有川浩 『シアター!』

シアター! (メディアワークス文庫)

 赤字を抱える劇団「シアターフラッグ」に、世間で名の知れた声優の千歳が新人女優としてやって来たことで、劇団を主宰する巧は一念発起して、それまでの単なる仲良し劇団から、一歩先へと進む決意を固めます。ですがそれに不満を抱いて大勢の劇団員が辞めていったことで、巧は300万の借金を兄の司に無心することになります。金を貸す代わりに、それを二年で返済してみろ、出来なければ劇団を解散しろと迫る司に、巧は一大決心をして次の公演に挑みます。
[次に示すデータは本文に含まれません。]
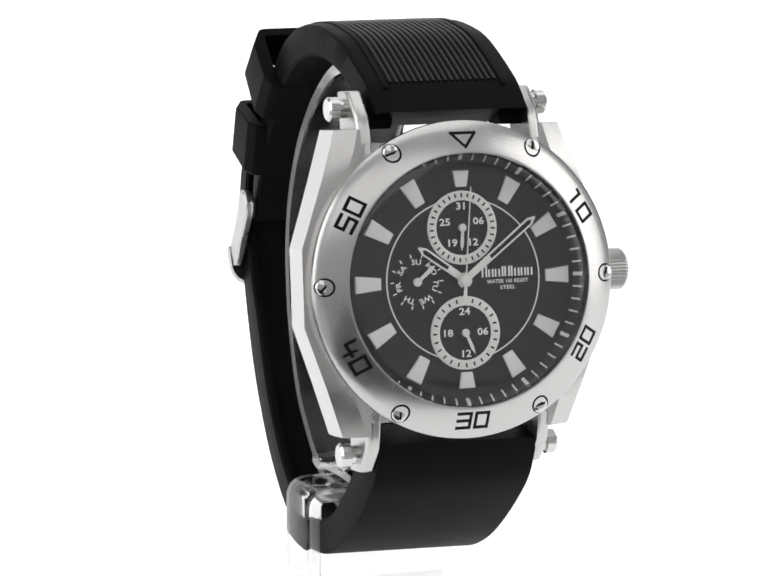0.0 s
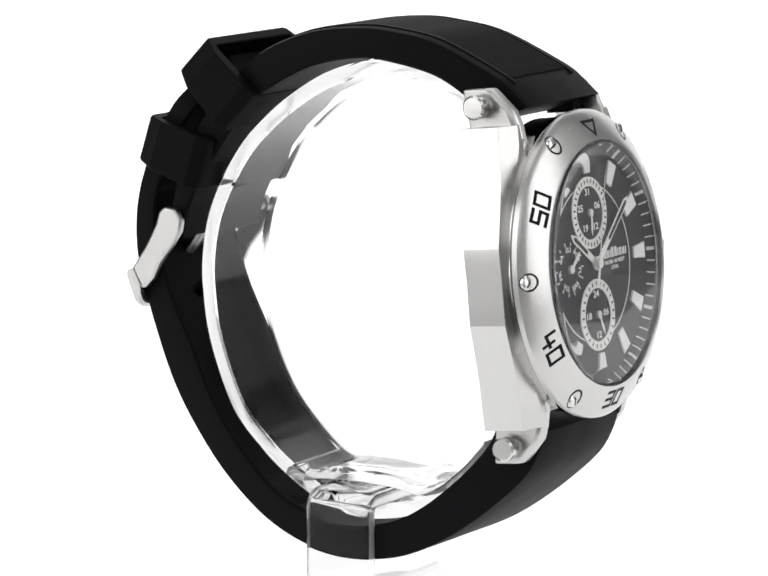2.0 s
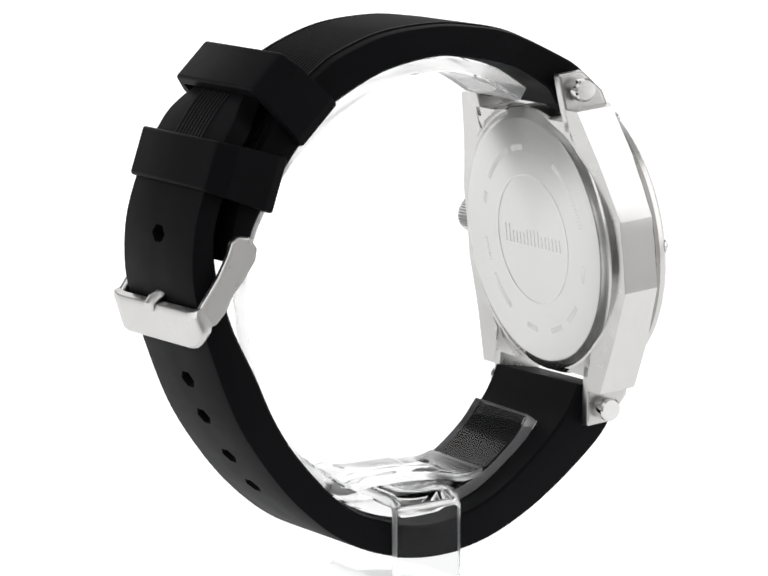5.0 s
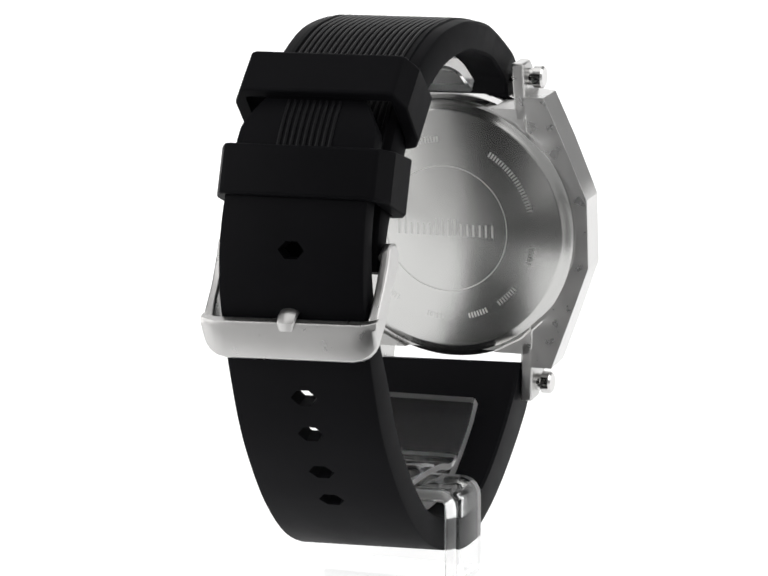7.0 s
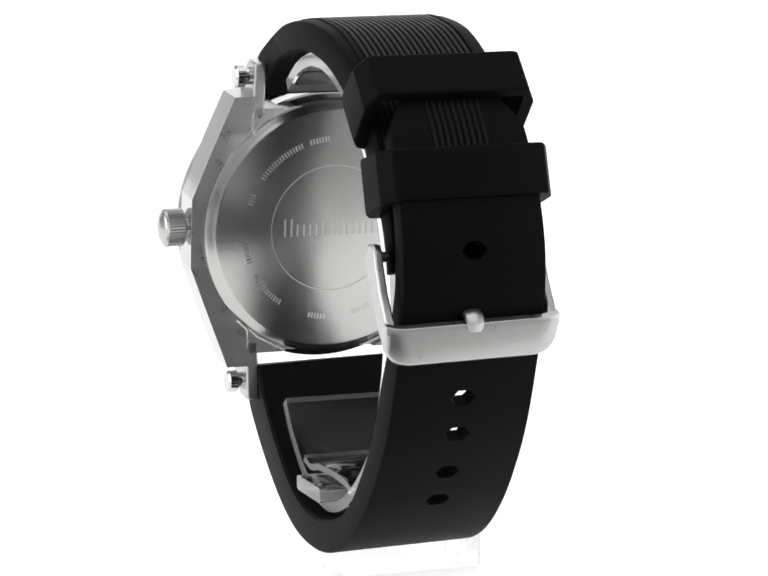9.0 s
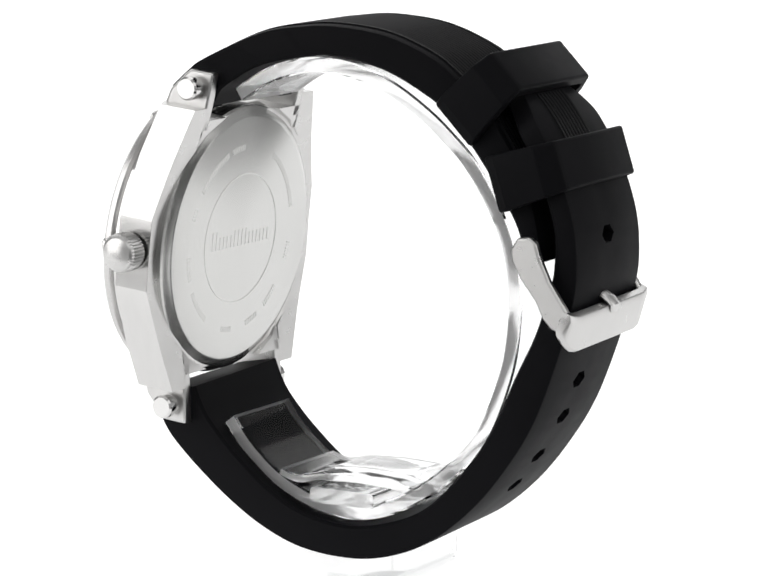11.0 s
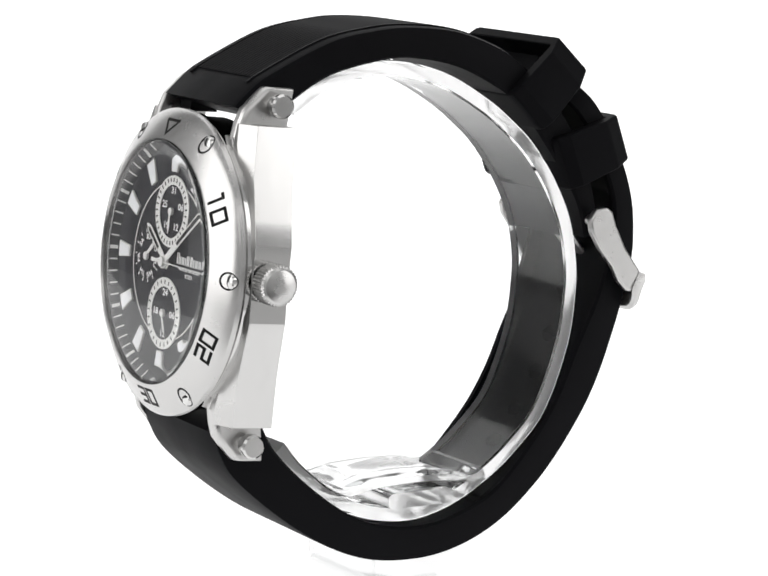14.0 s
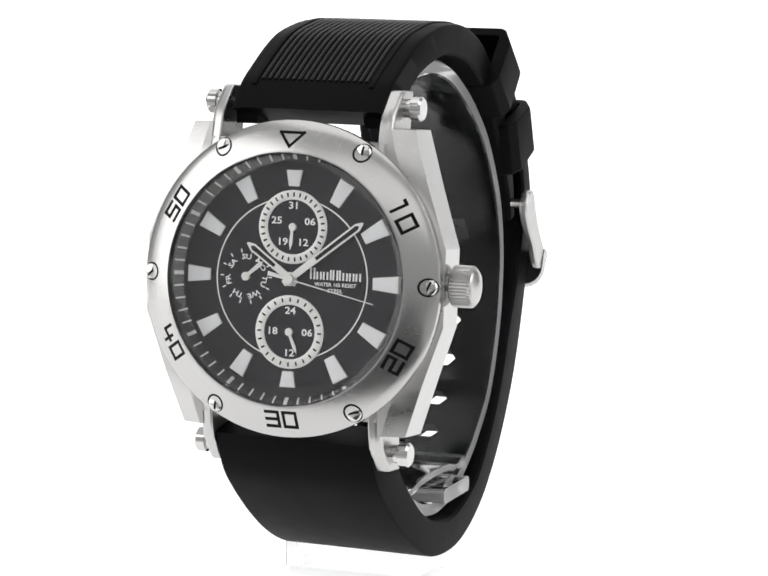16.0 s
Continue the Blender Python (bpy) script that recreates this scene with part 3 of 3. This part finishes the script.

 「役者」「舞台俳優」と呼ばれる人間の多くは、それが生計を立てるだけの「職業」にはなっていないという現実が本作にはまずあり、それゆえに作品で描かれるのは「役者としての成長」や単純な「演劇人としてのサクセスストーリー」ではあり得ません。
 本作は、ただ仲間たちと楽しく舞台をやっていられれば良い、そこについてきてくれるお客さんに見てもらえれば良い、という、ある種「職業人」としては不健全な思考がまかり通ってしまう夢の世界の住人が、現実の経済感覚を目の前に叩きつけられる物語とも言えるでしょう。演劇にはほぼ素人の兄の司が、「鉄血宰相」と呼ばれながらそれまでのどんぶり勘定の劇団経営を締め上げて正常化し、それに応える形で限られた低予算の中で四苦八苦する巧をはじめとするメンバーの姿がそこには描かれます。
 勿論物語の過程においては、役者という職業に対する意識も描かれますし、著者お得意の登場人物間での恋心めいたものも仄めかされます。
 おそらくは続編が書かれることを前提にした作品であるからということはありますが、本作のラストでは目標達成には程遠い状況で本作は幕を下ろします。それでも、大きな一歩を踏み出した彼らの姿は明るく、今後益々頼もしいものになることを期待させられるものでした。